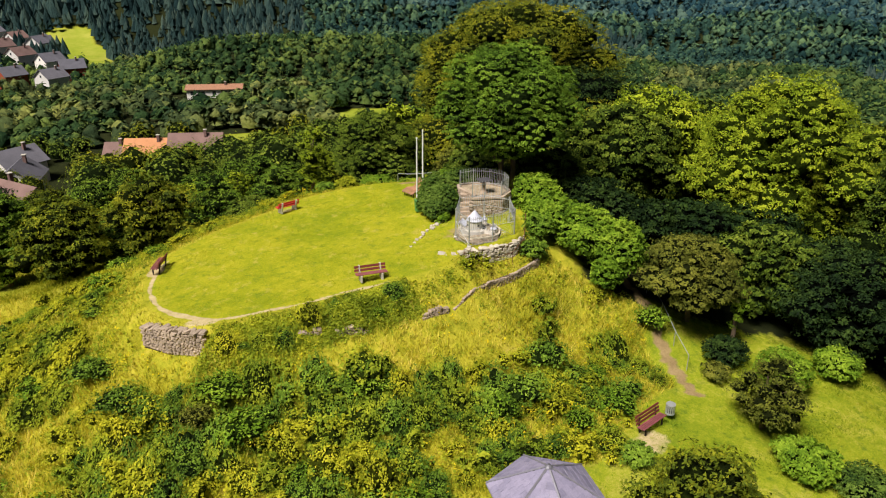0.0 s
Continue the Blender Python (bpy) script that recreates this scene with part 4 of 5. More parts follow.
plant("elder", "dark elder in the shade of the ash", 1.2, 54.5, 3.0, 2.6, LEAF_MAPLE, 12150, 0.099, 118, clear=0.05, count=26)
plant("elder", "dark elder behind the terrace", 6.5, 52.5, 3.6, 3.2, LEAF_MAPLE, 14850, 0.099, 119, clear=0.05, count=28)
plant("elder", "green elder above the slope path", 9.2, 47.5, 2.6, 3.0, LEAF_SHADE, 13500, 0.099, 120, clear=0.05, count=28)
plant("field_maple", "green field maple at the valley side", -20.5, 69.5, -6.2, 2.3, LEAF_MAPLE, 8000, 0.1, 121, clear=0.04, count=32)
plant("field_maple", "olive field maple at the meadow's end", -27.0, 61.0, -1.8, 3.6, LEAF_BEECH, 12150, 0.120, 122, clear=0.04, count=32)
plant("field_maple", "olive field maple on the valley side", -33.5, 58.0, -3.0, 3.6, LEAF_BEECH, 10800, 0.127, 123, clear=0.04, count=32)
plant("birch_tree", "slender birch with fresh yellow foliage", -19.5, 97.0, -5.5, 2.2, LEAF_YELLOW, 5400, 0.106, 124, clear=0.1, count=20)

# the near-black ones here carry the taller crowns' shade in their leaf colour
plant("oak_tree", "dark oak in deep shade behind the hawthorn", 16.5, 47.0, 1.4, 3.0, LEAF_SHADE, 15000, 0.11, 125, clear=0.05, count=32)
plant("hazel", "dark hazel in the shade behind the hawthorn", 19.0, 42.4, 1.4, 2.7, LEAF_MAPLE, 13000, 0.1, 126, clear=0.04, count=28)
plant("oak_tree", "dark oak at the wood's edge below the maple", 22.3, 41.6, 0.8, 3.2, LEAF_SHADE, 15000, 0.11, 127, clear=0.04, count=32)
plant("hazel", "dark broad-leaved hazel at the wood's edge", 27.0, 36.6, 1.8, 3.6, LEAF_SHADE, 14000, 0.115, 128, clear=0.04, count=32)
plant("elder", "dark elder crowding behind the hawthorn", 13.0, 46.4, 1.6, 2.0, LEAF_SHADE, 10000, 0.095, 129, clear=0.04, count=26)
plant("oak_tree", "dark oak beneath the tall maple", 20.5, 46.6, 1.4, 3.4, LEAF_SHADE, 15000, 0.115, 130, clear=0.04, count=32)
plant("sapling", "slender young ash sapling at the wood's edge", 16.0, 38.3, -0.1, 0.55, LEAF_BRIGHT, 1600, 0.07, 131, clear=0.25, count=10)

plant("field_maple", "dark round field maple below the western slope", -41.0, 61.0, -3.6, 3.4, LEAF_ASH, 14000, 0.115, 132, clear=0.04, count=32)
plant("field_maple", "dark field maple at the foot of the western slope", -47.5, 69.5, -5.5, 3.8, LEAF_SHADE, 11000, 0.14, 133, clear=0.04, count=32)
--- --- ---
→ Goal
Return each line exactly as written. Any picture gets left out.

→ Result of this task
0.0 s
Continue the Blender Python (bpy) script that recreates this scene with part 4 of 5. More parts follow.
plant("elder", "dark elder in the shade of the ash", 1.2, 54.5, 3.0, 2.6, LEAF_MAPLE, 12150, 0.099, 118, clear=0.05, count=26)
plant("elder", "dark elder behind the terrace", 6.5, 52.5, 3.6, 3.2, LEAF_MAPLE, 14850, 0.099, 119, clear=0.05, count=28)
plant("elder", "green elder above the slope path", 9.2, 47.5, 2.6, 3.0, LEAF_SHADE, 13500, 0.099, 120, clear=0.05, count=28)
plant("field_maple", "green field maple at the valley side", -20.5, 69.5, -6.2, 2.3, LEAF_MAPLE, 8000, 0.1, 121, clear=0.04, count=32)
plant("field_maple", "olive field maple at the meadow's end", -27.0, 61.0, -1.8, 3.6, LEAF_BEECH, 12150, 0.120, 122, clear=0.04, count=32)
plant("field_maple", "olive field maple on the valley side", -33.5, 58.0, -3.0, 3.6, LEAF_BEECH, 10800, 0.127, 123, clear=0.04, count=32)
plant("birch_tree", "slender birch with fresh yellow foliage", -19.5, 97.0, -5.5, 2.2, LEAF_YELLOW, 5400, 0.106, 124, clear=0.1, count=20)

# the near-black ones here carry the taller crowns' shade in their leaf colour
plant("oak_tree", "dark oak in deep shade behind the hawthorn", 16.5, 47.0, 1.4, 3.0, LEAF_SHADE, 15000, 0.11, 125, clear=0.05, count=32)
plant("hazel", "dark hazel in the shade behind the hawthorn", 19.0, 42.4, 1.4, 2.7, LEAF_MAPLE, 13000, 0.1, 126, clear=0.04, count=28)
plant("oak_tree", "dark oak at the wood's edge below the maple", 22.3, 41.6, 0.8, 3.2, LEAF_SHADE, 15000, 0.11, 127, clear=0.04, count=32)
plant("hazel", "dark broad-leaved hazel at the wood's edge", 27.0, 36.6, 1.8, 3.6, LEAF_SHADE, 14000, 0.115, 128, clear=0.04, count=32)
plant("elder", "dark elder crowding behind the hawthorn", 13.0, 46.4, 1.6, 2.0, LEAF_SHADE, 10000, 0.095, 129, clear=0.04, count=26)
plant("oak_tree", "dark oak beneath the tall maple", 20.5, 46.6, 1.4, 3.4, LEAF_SHADE, 15000, 0.115, 130, clear=0.04, count=32)
plant("sapling", "slender young ash sapling at the wood's edge", 16.0, 38.3, -0.1, 0.55, LEAF_BRIGHT, 1600, 0.07, 131, clear=0.25, count=10)

plant("field_maple", "dark round field maple below the western slope", -41.0, 61.0, -3.6, 3.4, LEAF_ASH, 14000, 0.115, 132, clear=0.04, count=32)
plant("field_maple", "dark field maple at the foot of the western slope", -47.5, 69.5, -5.5, 3.8, LEAF_SHADE, 11000, 0.14, 133, clear=0.04, count=32)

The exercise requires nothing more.